> **STATED EXERCISE**
Find how many lines of the listing below include the word "given", then report the number by itself.

### DATA SUPPLIED ###

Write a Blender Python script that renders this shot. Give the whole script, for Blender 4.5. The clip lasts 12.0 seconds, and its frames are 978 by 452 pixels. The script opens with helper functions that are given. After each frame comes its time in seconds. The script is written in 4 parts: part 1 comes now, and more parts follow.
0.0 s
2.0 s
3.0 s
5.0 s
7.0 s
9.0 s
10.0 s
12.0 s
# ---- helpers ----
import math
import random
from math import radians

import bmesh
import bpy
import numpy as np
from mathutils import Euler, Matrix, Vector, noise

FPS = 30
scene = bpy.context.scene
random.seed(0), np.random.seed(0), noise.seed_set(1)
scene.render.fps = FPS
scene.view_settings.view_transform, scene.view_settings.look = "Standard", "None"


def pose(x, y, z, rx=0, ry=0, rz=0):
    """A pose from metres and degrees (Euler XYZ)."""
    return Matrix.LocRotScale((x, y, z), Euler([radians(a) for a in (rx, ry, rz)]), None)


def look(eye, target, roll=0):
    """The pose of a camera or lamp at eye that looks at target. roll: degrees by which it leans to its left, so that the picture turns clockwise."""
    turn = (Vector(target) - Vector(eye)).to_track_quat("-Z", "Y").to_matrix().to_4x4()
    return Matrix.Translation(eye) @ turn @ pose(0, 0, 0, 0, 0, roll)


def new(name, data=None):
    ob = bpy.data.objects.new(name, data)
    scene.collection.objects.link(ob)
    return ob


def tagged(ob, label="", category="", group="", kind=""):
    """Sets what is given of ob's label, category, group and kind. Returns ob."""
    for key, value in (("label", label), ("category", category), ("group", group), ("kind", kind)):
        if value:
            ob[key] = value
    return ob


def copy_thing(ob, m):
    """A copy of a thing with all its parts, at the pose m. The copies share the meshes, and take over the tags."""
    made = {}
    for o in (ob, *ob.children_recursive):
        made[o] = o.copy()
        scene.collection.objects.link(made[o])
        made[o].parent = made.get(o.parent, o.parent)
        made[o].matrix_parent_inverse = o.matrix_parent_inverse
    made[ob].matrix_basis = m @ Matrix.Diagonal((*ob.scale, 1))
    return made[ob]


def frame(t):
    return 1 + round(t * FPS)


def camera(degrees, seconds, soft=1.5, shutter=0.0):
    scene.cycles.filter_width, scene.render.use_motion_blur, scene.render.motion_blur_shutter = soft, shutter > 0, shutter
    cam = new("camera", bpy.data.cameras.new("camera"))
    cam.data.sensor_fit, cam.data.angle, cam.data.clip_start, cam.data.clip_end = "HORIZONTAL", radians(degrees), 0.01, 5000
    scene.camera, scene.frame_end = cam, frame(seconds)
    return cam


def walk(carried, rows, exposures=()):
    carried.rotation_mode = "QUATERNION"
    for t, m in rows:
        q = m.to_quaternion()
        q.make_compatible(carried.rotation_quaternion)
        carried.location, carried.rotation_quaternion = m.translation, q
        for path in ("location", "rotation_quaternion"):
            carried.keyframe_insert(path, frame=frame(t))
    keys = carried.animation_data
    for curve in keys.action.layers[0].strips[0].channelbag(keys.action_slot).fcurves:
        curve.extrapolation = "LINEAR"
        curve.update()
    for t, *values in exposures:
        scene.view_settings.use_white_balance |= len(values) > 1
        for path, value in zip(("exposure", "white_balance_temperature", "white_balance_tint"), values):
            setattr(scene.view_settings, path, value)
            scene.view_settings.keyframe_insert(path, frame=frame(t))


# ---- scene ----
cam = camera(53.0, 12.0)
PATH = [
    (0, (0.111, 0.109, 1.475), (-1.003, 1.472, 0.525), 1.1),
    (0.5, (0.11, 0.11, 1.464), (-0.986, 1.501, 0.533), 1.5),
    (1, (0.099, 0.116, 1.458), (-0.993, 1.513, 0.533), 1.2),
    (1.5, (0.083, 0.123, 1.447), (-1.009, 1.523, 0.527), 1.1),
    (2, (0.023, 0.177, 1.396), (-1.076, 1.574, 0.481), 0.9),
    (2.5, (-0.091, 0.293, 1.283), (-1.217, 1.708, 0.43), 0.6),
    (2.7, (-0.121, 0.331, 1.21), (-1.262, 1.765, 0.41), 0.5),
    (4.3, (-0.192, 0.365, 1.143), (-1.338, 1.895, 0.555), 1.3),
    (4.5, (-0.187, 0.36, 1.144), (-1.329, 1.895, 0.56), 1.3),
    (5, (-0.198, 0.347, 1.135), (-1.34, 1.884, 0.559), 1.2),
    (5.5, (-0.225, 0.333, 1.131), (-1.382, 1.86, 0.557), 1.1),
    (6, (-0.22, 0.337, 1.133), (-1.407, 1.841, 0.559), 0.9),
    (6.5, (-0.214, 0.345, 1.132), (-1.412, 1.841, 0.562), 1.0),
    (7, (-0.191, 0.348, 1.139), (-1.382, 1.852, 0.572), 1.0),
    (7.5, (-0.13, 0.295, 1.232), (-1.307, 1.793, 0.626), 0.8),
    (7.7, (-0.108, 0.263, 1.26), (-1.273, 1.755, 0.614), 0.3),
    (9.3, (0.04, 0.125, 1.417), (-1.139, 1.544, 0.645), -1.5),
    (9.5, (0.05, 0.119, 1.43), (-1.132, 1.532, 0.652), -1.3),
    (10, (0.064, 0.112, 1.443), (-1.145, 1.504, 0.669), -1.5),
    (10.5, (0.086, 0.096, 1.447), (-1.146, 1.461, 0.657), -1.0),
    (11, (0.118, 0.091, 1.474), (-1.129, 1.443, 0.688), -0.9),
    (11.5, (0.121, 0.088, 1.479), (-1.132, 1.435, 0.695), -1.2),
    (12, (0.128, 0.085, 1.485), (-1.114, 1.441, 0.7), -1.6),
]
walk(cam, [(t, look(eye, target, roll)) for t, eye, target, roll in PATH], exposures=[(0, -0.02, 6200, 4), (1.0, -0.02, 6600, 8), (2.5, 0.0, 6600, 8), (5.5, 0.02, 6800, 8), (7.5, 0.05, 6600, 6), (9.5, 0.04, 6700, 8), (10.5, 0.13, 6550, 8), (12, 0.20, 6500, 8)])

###
### DATA SUPPLIED ###

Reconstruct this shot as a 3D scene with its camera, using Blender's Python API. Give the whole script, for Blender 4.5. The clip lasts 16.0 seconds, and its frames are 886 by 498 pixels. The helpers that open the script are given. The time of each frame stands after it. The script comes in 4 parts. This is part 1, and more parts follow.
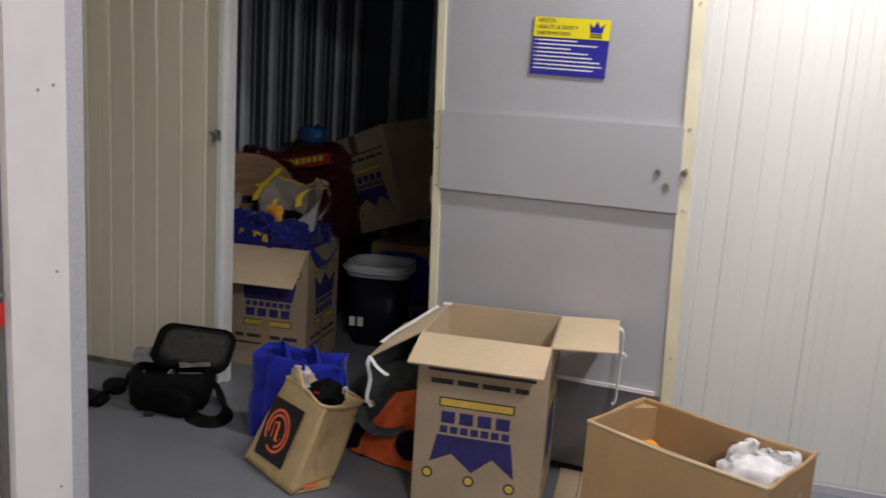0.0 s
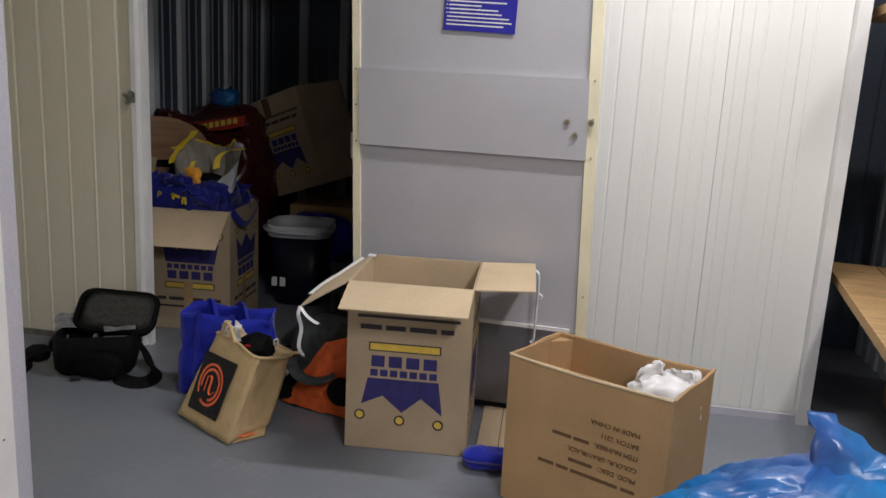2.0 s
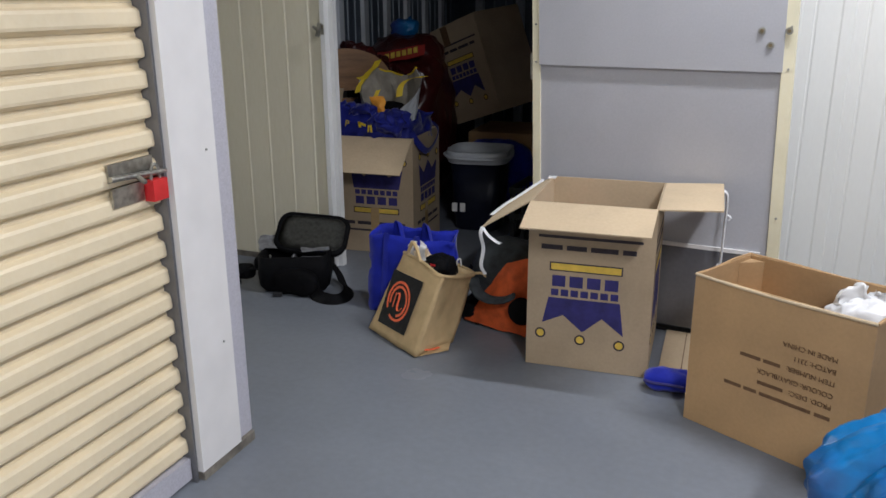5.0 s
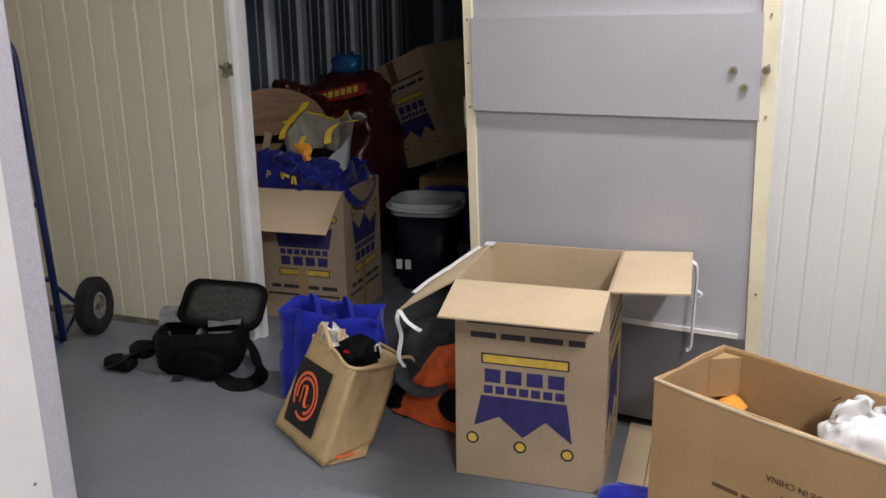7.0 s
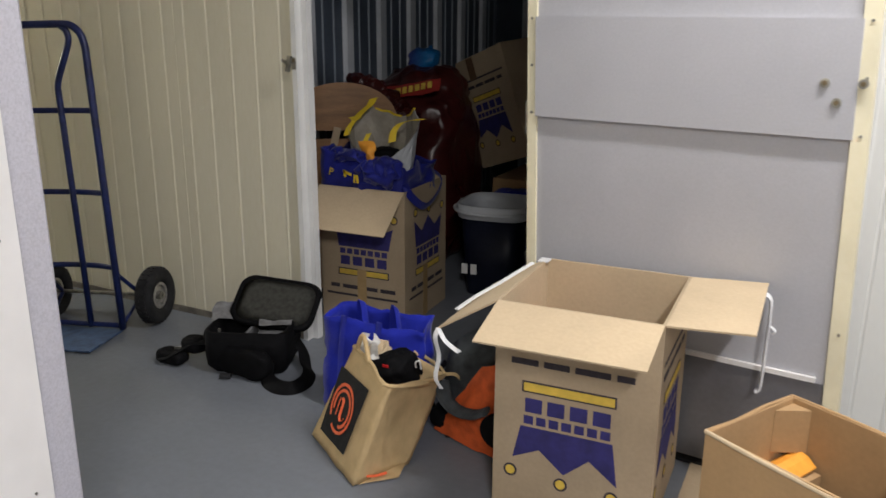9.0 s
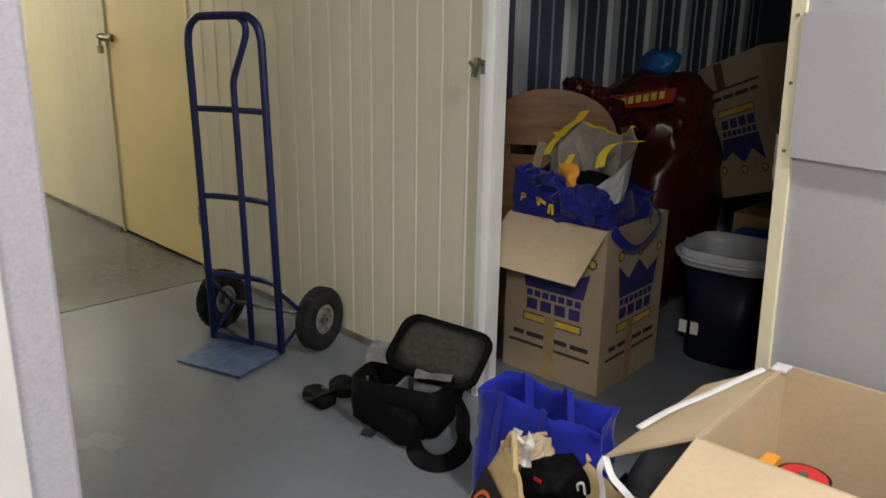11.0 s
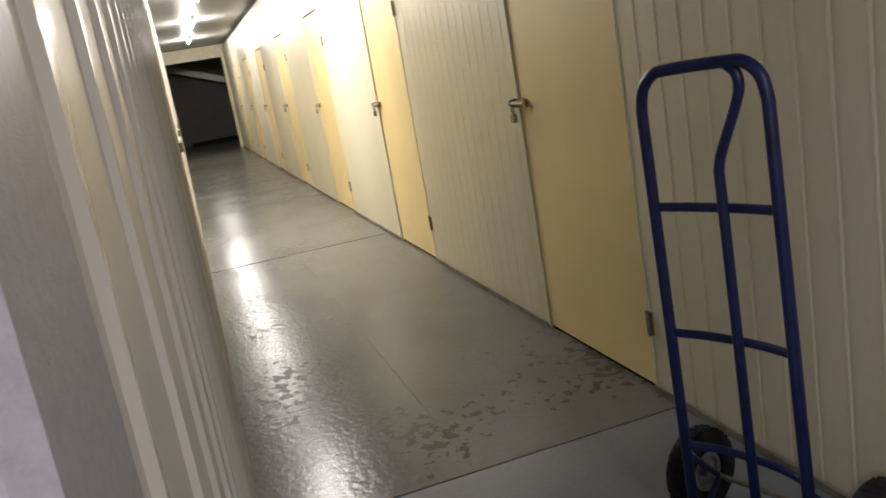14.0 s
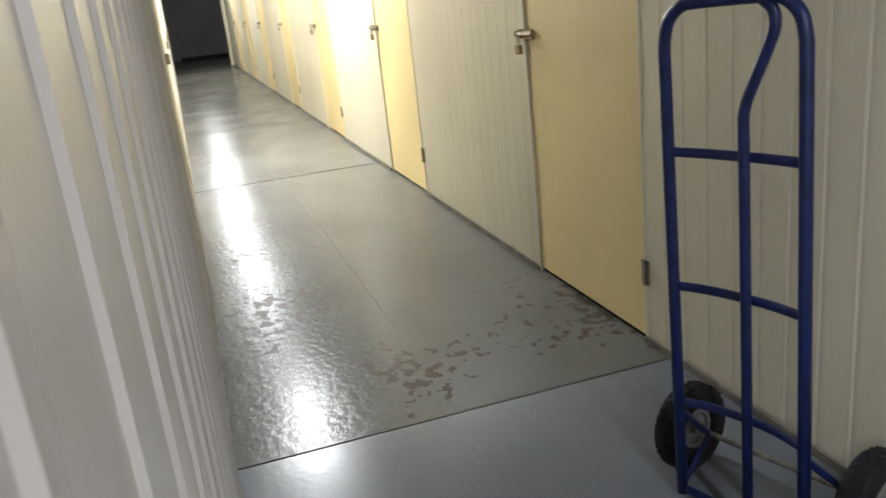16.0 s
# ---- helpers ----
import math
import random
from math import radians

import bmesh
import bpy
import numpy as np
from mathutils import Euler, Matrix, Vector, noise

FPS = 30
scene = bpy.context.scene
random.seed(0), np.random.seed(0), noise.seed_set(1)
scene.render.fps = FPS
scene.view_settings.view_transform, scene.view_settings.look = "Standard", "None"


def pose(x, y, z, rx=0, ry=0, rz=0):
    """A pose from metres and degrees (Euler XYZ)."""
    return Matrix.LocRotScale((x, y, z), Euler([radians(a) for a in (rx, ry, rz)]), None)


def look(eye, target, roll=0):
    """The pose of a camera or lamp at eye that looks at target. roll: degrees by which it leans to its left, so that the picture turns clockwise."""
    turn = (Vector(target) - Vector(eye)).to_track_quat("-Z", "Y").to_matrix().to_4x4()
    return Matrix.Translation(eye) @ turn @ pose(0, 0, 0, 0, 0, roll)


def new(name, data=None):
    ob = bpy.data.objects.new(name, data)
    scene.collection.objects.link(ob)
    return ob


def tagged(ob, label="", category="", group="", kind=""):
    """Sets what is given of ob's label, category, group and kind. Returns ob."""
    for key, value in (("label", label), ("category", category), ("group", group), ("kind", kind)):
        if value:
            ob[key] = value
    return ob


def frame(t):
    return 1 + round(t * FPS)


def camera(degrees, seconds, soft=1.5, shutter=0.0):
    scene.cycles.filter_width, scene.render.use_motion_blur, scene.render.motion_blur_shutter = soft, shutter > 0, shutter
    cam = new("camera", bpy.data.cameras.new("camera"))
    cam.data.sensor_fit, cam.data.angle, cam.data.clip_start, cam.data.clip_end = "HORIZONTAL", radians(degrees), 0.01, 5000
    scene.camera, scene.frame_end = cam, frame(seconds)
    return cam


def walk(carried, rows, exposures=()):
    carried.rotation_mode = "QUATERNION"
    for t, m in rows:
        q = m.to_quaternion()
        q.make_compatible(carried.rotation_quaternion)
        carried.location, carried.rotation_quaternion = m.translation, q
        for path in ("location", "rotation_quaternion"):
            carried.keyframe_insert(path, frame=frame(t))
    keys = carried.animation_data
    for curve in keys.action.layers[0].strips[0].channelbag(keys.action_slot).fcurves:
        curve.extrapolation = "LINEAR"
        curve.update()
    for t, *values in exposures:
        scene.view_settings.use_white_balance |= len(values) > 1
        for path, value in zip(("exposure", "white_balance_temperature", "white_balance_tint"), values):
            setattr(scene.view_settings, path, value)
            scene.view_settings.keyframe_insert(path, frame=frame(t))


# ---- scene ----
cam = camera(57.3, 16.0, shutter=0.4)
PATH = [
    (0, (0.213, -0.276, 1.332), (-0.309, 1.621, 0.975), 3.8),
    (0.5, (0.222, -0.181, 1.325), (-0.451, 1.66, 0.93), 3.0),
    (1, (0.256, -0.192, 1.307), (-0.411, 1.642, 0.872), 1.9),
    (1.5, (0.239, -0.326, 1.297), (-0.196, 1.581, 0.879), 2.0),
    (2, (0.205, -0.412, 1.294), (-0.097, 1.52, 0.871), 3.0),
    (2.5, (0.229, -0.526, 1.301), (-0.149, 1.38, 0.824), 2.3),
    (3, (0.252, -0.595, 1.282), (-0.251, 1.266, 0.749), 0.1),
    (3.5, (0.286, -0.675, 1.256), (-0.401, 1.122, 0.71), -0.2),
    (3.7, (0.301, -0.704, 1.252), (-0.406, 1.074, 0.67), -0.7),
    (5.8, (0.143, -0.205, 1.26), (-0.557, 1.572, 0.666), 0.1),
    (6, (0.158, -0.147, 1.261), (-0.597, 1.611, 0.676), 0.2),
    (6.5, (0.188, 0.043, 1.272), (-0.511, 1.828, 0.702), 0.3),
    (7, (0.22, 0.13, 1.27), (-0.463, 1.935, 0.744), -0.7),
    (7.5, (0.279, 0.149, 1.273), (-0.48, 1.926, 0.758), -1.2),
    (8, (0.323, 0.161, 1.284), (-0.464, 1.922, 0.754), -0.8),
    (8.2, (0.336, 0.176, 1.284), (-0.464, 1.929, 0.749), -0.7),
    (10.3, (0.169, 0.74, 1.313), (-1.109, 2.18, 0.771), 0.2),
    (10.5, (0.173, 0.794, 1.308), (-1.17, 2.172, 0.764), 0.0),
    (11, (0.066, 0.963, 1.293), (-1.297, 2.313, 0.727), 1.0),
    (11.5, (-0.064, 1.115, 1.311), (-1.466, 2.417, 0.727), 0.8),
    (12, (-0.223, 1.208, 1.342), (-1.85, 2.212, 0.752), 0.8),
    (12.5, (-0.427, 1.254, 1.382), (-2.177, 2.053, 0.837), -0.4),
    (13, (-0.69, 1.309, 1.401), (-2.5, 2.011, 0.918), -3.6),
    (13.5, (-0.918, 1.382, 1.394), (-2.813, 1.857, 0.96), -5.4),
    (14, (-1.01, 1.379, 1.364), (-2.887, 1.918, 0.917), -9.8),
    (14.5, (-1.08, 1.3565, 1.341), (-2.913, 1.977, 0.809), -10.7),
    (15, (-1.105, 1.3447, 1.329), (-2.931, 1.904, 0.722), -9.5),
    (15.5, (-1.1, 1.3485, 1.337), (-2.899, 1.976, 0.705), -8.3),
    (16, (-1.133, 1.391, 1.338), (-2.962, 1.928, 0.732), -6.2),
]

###

> **OUTPUT OF THE EXERCISE**
4